Mais tout espoir n'est pas perdu. Certains titres ont su conserver cette précieuse recette. Je pense notamment à la série des "Zero" ou à "Siren". Des titres perfectibles, difficiles, où la frustration n'est jamais loin, mais d'authentiques Survival Horror qui boostent le trouillomètre.

Il ne suffit pas de mettre en scène des zombies ou des monstres pour se prétendre Survival Horror.

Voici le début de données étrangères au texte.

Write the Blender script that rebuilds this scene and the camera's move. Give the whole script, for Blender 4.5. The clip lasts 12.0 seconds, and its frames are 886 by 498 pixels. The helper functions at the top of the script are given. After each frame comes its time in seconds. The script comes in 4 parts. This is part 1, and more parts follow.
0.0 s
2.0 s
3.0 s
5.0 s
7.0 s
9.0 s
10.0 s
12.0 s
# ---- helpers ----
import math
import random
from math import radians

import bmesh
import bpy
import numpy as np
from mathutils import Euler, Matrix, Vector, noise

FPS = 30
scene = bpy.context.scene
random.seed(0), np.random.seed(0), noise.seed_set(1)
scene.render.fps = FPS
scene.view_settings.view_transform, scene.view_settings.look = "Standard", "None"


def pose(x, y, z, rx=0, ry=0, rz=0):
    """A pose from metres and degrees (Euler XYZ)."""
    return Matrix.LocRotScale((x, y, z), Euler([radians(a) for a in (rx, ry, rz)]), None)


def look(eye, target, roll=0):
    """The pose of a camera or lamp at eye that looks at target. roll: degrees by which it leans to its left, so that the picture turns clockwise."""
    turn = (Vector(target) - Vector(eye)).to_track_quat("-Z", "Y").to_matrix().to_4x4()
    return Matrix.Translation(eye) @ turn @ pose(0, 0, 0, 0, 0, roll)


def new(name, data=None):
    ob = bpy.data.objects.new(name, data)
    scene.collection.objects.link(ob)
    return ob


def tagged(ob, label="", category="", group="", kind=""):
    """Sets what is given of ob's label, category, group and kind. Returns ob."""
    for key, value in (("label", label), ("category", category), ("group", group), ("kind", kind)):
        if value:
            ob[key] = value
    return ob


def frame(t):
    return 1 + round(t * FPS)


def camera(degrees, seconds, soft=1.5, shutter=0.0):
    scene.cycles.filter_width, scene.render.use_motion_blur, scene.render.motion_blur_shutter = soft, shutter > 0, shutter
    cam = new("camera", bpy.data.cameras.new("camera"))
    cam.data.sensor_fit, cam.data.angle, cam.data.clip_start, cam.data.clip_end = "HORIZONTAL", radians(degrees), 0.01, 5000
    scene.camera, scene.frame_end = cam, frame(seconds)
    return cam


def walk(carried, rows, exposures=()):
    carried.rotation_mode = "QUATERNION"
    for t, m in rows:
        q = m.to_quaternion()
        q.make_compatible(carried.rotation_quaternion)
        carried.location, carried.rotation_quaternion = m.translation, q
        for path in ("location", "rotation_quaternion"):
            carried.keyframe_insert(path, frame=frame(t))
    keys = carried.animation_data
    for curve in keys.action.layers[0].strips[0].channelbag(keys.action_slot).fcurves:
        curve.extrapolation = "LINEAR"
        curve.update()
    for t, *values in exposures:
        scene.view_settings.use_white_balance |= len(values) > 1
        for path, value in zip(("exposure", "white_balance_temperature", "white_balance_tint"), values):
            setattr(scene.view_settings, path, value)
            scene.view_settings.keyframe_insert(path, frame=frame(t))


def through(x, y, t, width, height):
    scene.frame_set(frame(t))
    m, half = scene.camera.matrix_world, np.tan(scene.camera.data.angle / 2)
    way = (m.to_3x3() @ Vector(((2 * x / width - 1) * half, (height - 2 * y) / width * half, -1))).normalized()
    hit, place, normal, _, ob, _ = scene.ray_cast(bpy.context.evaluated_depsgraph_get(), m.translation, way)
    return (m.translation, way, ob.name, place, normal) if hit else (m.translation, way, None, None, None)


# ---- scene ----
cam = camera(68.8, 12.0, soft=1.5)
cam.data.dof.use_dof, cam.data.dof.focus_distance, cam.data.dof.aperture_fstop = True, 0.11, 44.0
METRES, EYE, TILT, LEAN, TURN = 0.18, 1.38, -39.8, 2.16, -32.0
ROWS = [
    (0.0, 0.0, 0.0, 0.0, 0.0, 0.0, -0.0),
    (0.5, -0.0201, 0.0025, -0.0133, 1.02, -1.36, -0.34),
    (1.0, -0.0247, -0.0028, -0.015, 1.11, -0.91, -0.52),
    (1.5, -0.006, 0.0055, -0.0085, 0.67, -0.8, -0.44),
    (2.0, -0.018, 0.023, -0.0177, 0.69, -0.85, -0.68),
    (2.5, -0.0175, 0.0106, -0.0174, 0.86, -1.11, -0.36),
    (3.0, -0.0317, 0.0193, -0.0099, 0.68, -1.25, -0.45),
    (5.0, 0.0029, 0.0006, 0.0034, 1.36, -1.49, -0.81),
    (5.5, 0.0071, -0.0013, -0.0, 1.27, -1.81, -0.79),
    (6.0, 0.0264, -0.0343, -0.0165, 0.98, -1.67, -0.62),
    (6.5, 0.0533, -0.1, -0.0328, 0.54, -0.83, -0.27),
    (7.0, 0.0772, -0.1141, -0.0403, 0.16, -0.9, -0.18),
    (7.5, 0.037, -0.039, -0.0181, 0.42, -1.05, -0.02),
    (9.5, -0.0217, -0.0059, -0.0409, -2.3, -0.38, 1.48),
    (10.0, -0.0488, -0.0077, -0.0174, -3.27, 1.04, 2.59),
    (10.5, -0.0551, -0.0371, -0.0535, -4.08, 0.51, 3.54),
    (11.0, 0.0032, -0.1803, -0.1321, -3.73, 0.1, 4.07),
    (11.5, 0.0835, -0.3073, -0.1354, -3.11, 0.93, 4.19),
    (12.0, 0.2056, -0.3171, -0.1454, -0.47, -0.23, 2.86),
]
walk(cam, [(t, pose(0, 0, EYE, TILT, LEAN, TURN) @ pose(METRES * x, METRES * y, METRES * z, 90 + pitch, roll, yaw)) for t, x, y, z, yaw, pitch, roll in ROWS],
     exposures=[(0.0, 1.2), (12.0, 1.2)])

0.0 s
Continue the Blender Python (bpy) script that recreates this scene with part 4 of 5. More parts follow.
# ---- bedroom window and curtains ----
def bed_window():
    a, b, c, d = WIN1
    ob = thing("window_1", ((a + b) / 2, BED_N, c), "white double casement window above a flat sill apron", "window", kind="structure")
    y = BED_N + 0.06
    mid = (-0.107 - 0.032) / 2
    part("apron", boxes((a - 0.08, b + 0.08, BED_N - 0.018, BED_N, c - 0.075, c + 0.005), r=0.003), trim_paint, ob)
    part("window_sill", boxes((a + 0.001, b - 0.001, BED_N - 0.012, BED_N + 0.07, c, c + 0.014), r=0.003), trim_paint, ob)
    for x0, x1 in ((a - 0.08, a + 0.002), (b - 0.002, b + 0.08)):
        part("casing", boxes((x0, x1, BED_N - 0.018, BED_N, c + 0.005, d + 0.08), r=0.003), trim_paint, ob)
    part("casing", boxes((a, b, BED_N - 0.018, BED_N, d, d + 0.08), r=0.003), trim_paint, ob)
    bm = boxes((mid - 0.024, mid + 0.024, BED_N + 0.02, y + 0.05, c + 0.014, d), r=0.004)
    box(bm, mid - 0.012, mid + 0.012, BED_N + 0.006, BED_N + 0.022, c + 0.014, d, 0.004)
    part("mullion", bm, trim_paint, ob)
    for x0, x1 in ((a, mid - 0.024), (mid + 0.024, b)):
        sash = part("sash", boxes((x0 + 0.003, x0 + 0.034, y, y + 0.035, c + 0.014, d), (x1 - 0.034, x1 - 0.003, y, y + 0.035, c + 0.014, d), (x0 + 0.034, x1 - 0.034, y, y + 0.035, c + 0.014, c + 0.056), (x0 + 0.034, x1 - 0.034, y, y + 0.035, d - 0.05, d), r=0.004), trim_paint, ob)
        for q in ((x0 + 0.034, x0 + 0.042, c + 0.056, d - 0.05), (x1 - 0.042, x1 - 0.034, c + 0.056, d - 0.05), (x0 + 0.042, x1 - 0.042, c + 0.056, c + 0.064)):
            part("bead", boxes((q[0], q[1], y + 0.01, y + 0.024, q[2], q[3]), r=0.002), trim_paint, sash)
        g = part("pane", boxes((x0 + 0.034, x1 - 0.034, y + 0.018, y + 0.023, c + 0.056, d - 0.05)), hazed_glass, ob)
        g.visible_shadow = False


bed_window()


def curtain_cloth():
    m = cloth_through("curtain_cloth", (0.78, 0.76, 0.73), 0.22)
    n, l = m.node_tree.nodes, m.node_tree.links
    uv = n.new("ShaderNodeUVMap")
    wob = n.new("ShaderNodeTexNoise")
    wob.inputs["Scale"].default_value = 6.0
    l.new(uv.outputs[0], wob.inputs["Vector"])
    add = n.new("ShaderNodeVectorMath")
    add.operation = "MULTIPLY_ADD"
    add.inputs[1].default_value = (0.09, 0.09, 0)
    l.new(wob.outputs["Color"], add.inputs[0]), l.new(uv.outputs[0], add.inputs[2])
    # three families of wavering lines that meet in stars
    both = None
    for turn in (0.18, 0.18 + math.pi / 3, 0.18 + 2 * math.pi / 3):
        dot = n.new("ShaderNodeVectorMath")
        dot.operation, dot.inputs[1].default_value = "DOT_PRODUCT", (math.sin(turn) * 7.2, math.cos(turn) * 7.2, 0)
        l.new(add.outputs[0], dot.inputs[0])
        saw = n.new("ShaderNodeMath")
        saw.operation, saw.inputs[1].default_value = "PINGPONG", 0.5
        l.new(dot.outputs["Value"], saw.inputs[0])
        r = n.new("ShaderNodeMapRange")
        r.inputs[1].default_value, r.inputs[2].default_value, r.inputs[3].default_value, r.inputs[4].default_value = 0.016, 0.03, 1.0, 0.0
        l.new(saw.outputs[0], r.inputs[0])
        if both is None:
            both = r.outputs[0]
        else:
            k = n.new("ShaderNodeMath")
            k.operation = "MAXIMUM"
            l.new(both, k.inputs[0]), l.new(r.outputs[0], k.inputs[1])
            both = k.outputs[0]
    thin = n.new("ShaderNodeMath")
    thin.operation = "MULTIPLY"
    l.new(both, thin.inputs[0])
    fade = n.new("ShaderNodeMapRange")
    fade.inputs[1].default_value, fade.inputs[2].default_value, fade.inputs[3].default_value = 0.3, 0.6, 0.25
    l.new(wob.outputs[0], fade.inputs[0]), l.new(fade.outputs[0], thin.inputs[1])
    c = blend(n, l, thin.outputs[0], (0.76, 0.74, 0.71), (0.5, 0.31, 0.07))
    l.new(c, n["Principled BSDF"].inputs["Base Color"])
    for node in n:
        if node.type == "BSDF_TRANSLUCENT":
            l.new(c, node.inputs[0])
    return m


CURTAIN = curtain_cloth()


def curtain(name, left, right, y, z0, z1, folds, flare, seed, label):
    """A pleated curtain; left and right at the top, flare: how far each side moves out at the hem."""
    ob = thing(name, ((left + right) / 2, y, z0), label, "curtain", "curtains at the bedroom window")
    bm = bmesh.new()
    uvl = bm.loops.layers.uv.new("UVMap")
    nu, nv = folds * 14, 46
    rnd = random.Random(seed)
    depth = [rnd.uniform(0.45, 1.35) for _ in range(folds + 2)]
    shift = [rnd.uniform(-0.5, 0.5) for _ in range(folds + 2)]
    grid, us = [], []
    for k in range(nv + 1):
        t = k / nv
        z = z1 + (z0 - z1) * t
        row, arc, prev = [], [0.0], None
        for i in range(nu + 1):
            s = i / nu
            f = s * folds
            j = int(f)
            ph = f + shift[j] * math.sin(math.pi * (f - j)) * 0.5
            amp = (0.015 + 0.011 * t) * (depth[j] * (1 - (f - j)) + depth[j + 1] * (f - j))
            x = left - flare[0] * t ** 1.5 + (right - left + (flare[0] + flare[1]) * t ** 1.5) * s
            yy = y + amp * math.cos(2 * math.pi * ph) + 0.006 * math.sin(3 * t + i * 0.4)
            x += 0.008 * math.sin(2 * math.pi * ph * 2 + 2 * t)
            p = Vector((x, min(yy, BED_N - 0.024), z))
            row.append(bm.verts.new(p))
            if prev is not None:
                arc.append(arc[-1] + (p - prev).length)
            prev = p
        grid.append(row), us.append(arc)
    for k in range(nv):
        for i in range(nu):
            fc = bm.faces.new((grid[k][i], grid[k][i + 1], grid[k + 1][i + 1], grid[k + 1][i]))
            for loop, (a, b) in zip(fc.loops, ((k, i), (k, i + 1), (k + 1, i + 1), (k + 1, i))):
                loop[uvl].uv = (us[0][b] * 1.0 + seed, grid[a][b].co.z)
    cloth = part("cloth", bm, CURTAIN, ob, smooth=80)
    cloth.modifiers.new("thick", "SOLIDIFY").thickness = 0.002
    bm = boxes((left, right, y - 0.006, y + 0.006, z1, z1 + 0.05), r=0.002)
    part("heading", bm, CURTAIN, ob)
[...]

C'est un genre casse-gueule, dont la réussite est sujette au ressenti profond de chacun, à son humanité. Tout comme elle, un Survival n'est jamais aussi efficace que lorsqu'il est perfectible : jouabilité imparfaite, graphismes "abîmés", scénarios cryptiques. A ce titre, "Silent Hill 2" reste pour moi la référence absolue, tant il conjugue parfaitement les imperfections du premier tout en transcendant ses qualités. Une œuvre d'art qui vous terrorise autant qu'elle touche au cœur et laisse une trace indélébile des années après sa sortie !

Et en ces temps où l'accessibilité, la jouabilité et les textures chiadées sont des vertus que l'on encense, le genre du Survival/ Horror se débat comme il peut, et la peur continue de fuir inexorablement. Au risque de passer (encore) pour un vieux con, à y repenser, "c'était mieux avant".